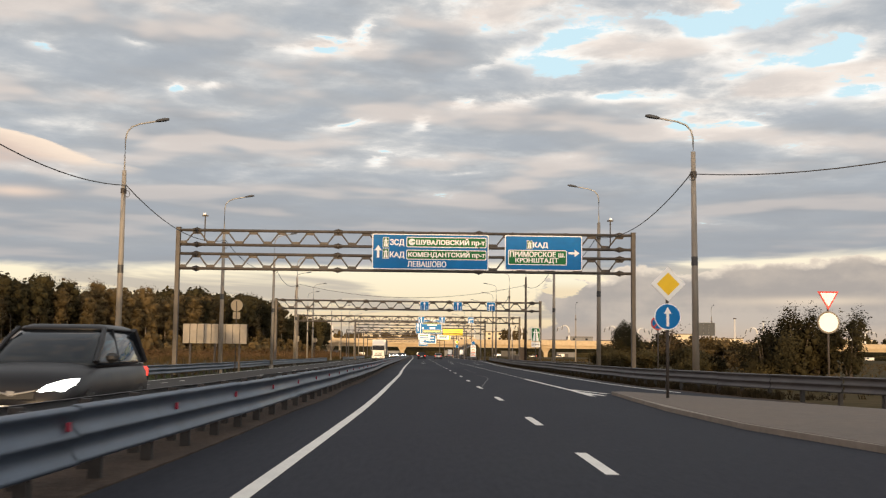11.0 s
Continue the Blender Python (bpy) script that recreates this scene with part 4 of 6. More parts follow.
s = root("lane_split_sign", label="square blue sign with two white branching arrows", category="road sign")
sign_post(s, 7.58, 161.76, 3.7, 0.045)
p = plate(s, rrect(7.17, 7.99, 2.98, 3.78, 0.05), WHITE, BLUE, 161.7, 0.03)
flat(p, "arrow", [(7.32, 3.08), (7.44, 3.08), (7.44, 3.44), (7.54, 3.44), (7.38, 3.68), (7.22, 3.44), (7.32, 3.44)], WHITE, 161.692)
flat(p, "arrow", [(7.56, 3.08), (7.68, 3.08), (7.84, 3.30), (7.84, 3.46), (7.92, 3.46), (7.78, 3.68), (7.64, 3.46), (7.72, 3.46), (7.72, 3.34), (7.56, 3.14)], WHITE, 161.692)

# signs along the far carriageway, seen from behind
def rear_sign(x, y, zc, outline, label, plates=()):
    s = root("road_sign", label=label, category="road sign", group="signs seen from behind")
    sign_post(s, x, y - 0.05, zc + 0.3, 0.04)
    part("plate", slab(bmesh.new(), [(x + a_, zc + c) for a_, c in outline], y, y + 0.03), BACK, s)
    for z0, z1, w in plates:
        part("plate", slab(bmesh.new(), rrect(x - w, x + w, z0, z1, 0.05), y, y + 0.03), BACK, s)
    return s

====

Omit the pictures, then quote the rest of the material above exactly.

11.0 s
Continue the Blender Python (bpy) script that recreates this scene with part 4 of 6. More parts follow.
s = root("lane_split_sign", label="square blue sign with two white branching arrows", category="road sign")
sign_post(s, 7.58, 161.76, 3.7, 0.045)
p = plate(s, rrect(7.17, 7.99, 2.98, 3.78, 0.05), WHITE, BLUE, 161.7, 0.03)
flat(p, "arrow", [(7.32, 3.08), (7.44, 3.08), (7.44, 3.44), (7.54, 3.44), (7.38, 3.68), (7.22, 3.44), (7.32, 3.44)], WHITE, 161.692)
flat(p, "arrow", [(7.56, 3.08), (7.68, 3.08), (7.84, 3.30), (7.84, 3.46), (7.92, 3.46), (7.78, 3.68), (7.64, 3.46), (7.72, 3.46), (7.72, 3.34), (7.56, 3.14)], WHITE, 161.692)

# signs along the far carriageway, seen from behind
def rear_sign(x, y, zc, outline, label, plates=()):
    s = root("road_sign", label=label, category="road sign", group="signs seen from behind")
    sign_post(s, x, y - 0.05, zc + 0.3, 0.04)
    part("plate", slab(bmesh.new(), [(x + a_, zc + c) for a_, c in outline], y, y + 0.03), BACK, s)
    for z0, z1, w in plates:
        part("plate", slab(bmesh.new(), rrect(x - w, x + w, z0, z1, 0.05), y, y + 0.03), BACK, s)
    return s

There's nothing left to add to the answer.